**Set exercise**
Images appear in the records below; leave them out and repeat everything else exactly.

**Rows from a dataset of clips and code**
* * *

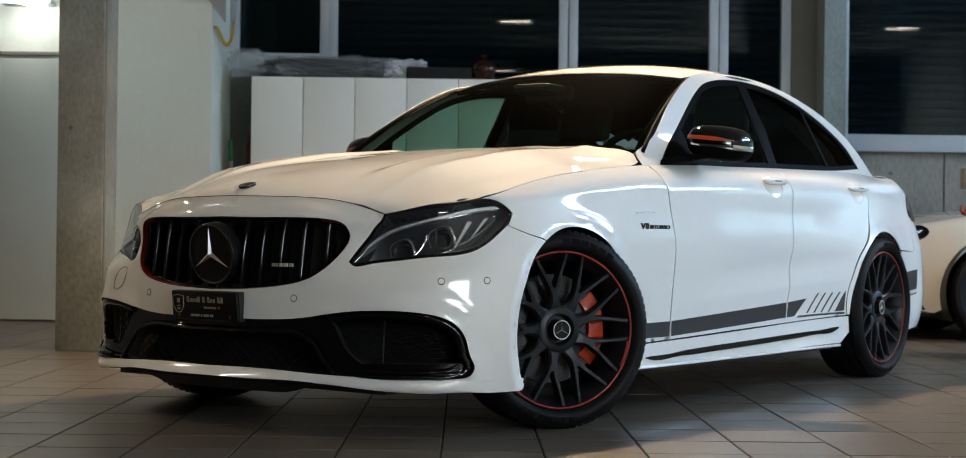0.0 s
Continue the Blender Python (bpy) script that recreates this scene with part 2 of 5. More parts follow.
def curve_through(points, step=0.015, closed=False):
    """Points along a smooth line; a point given twice in a row makes a sharp corner."""
    runs, run = [], []
    pts = [np.array(p, float) for p in points]
    if closed:
        k = next((i for i in range(len(pts)) if np.allclose(pts[i], pts[i - 1])), None)
        pts = pts + [pts[0]] if k is None else pts[k:] + pts[:k]
    for p in pts:
        if run and np.allclose(run[-1], p):
            runs.append(run)
            run = [p]
        else:
            run.append(p)
    runs.append(run)
    out = []
    for run in (r for r in runs if len(r) > 1):
        a = np.array(run)
        d = np.r_[0, np.cumsum(np.linalg.norm(np.diff(a, axis=0), axis=1))]
        m = max(2, int(math.ceil(d[-1] / step)) + 1)
        x = np.linspace(0, d[-1], m)
        if len(run) == 2:
            c = a[0] + (a[1] - a[0]) * (x / d[-1])[:, None]
        elif closed and len(runs) == 1:
            ext = np.vstack([a[-4:-1], a, a[1:4]])
            de = np.r_[0, np.cumsum(np.linalg.norm(np.diff(ext, axis=0), axis=1))]
            c = spline_basis(de)(x + de[3]) @ ext
        else:
            c = spline_basis(d)(x) @ a
        out += list(c if not out else c[1:])
    if closed and np.allclose(out[0], out[-1], atol=1e-4):
        out = out[:-1]
    return np.array(out)


def inside(poly, pts):
    x, y = pts[:, 0], pts[:, 1]
    r = np.zeros(len(pts), bool)
    for (ax, ay), (bx, by) in zip(poly, np.roll(poly, -1, axis=0)):
        if ay != by:
            r ^= ((ay > y) != (by > y)) & (x < (bx - ax) * (y - ay) / (by - ay) + ax)
    return r


def near_line(poly, pts):
    best = np.full(len(pts), 9.0)
    for a, b in zip(poly, np.roll(poly, -1, axis=0)):
        d = b - a
        k = np.clip(((pts - a) @ d) / max(d @ d, 1e-12), 0, 1)
        best = np.minimum(best, np.linalg.norm(pts - a - k[:, None] * d, axis=1))
    return best


from mathutils.geometry import delaunay_2d_cdt


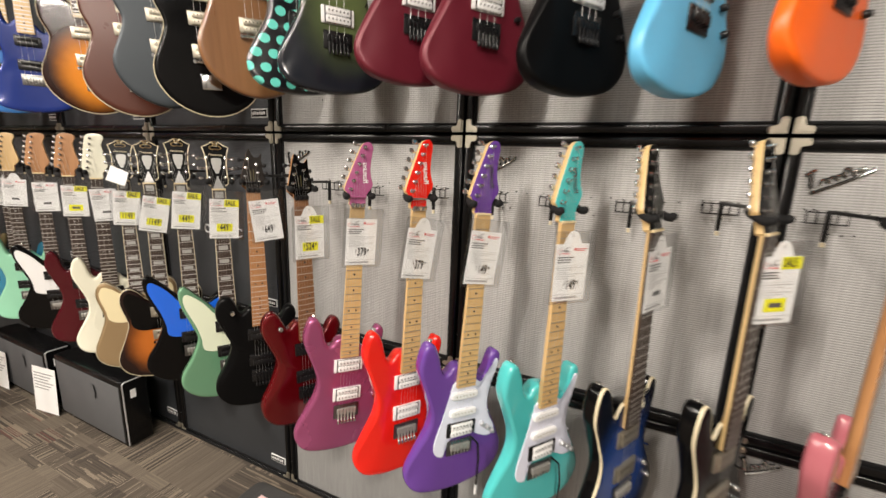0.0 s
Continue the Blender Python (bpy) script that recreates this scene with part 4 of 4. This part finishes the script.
for i, (c, words) in enumerate(rest):
    hung("%s electric guitar in the far row" % words, -2.48 - 0.2 * i - (0.06 if i else 0.0), 55 - (i % 3), None, i % 2 == 0, tab=i % 3 == 0, skew=3 - 2 * (i % 4), body=c, shape=("strat", "offset", "strat", "single")[i % 4], head_paint="maple" if i % 2 else "black", board=("rosewood", "roasted_dark")[i % 2], dots="pearl", style="hh", **FAR)

# a folded paper leaf caught on one of the far tags
tagged(new("paper_slip", mesh_of("paper_slip", slab(bmesh.new(), [Vector(p) for p in ((-.035, -.02), (.03, -.035), (.04, .02), (-.02, .04))], 0, 0.0006, 0, 0), M["paper"], 0)), "small blank white paper slip stuck on a headstock", "paper slip").matrix_world = pose(-1.36, -0.275, 1.375, 0, 8, 42)

# ---- the upper row ----
def upper(label, x, yaw, z=2.455, y=-0.24, **k):
    g = guitar(label, (x, y, z), yaw, group="upper row of guitars", detail=1, **k)
    hanger(x, z + 0.026, y + 0.006, yaw, 0.06, 0.0365 if k.get("head") == "crown" else 0.038)
    return g


upper("pale orange electric guitar with black bridge", 0.785, 58, z=2.437, body="orange", head_paint="black", style="hh", metal="black_metal", board="rosewood")
upper("sky blue electric guitar with black bridge", 0.575, 61, z=2.422, body="cyan", head_paint="black", style="hh", metal="black_metal", board="rosewood")
upper("satin black electric guitar with black bridge", 0.372, 57, z=2.43, body="satin_black", head_paint="black", style="lock_white", metal="black_metal", board="ebony")
upper("satin maroon electric guitar", 0.15, 57, z=2.44, body="maroon_satin", head_paint="black", style="lock_white", metal="black_metal", board="ebony")
upper("satin maroon electric guitar", -0.03, 57, z=2.468, body="maroon_satin", head_paint="black", style="lock_white", metal="black_metal", board="ebony")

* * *

**Completed task**
0.0 s
Continue the Blender Python (bpy) script that recreates this scene with part 2 of 5. More parts follow.
def curve_through(points, step=0.015, closed=False):
    """Points along a smooth line; a point given twice in a row makes a sharp corner."""
    runs, run = [], []
    pts = [np.array(p, float) for p in points]
    if closed:
        k = next((i for i in range(len(pts)) if np.allclose(pts[i], pts[i - 1])), None)
        pts = pts + [pts[0]] if k is None else pts[k:] + pts[:k]
    for p in pts:
        if run and np.allclose(run[-1], p):
            runs.append(run)
            run = [p]
        else:
            run.append(p)
    runs.append(run)
    out = []
    for run in (r for r in runs if len(r) > 1):
        a = np.array(run)
        d = np.r_[0, np.cumsum(np.linalg.norm(np.diff(a, axis=0), axis=1))]
        m = max(2, int(math.ceil(d[-1] / step)) + 1)
        x = np.linspace(0, d[-1], m)
        if len(run) == 2:
            c = a[0] + (a[1] - a[0]) * (x / d[-1])[:, None]
        elif closed and len(runs) == 1:
            ext = np.vstack([a[-4:-1], a, a[1:4]])
            de = np.r_[0, np.cumsum(np.linalg.norm(np.diff(ext, axis=0), axis=1))]
            c = spline_basis(de)(x + de[3]) @ ext
        else:
            c = spline_basis(d)(x) @ a
        out += list(c if not out else c[1:])
    if closed and np.allclose(out[0], out[-1], atol=1e-4):
        out = out[:-1]
    return np.array(out)


def inside(poly, pts):
    x, y = pts[:, 0], pts[:, 1]
    r = np.zeros(len(pts), bool)
    for (ax, ay), (bx, by) in zip(poly, np.roll(poly, -1, axis=0)):
        if ay != by:
            r ^= ((ay > y) != (by > y)) & (x < (bx - ax) * (y - ay) / (by - ay) + ax)
    return r


def near_line(poly, pts):
    best = np.full(len(pts), 9.0)
    for a, b in zip(poly, np.roll(poly, -1, axis=0)):
        d = b - a
        k = np.clip(((pts - a) @ d) / max(d @ d, 1e-12), 0, 1)
        best = np.minimum(best, np.linalg.norm(pts - a - k[:, None] * d, axis=1))
    return best


from mathutils.geometry import delaunay_2d_cdt


0.0 s
Continue the Blender Python (bpy) script that recreates this scene with part 4 of 4. This part finishes the script.
for i, (c, words) in enumerate(rest):
    hung("%s electric guitar in the far row" % words, -2.48 - 0.2 * i - (0.06 if i else 0.0), 55 - (i % 3), None, i % 2 == 0, tab=i % 3 == 0, skew=3 - 2 * (i % 4), body=c, shape=("strat", "offset", "strat", "single")[i % 4], head_paint="maple" if i % 2 else "black", board=("rosewood", "roasted_dark")[i % 2], dots="pearl", style="hh", **FAR)

# a folded paper leaf caught on one of the far tags
tagged(new("paper_slip", mesh_of("paper_slip", slab(bmesh.new(), [Vector(p) for p in ((-.035, -.02), (.03, -.035), (.04, .02), (-.02, .04))], 0, 0.0006, 0, 0), M["paper"], 0)), "small blank white paper slip stuck on a headstock", "paper slip").matrix_world = pose(-1.36, -0.275, 1.375, 0, 8, 42)

# ---- the upper row ----
def upper(label, x, yaw, z=2.455, y=-0.24, **k):
    g = guitar(label, (x, y, z), yaw, group="upper row of guitars", detail=1, **k)
    hanger(x, z + 0.026, y + 0.006, yaw, 0.06, 0.0365 if k.get("head") == "crown" else 0.038)
    return g


upper("pale orange electric guitar with black bridge", 0.785, 58, z=2.437, body="orange", head_paint="black", style="hh", metal="black_metal", board="rosewood")
upper("sky blue electric guitar with black bridge", 0.575, 61, z=2.422, body="cyan", head_paint="black", style="hh", metal="black_metal", board="rosewood")
upper("satin black electric guitar with black bridge", 0.372, 57, z=2.43, body="satin_black", head_paint="black", style="lock_white", metal="black_metal", board="ebony")
upper("satin maroon electric guitar", 0.15, 57, z=2.44, body="maroon_satin", head_paint="black", style="lock_white", metal="black_metal", board="ebony")
upper("satin maroon electric guitar", -0.03, 57, z=2.468, body="maroon_satin", head_paint="black", style="lock_white", metal="black_metal", board="ebony")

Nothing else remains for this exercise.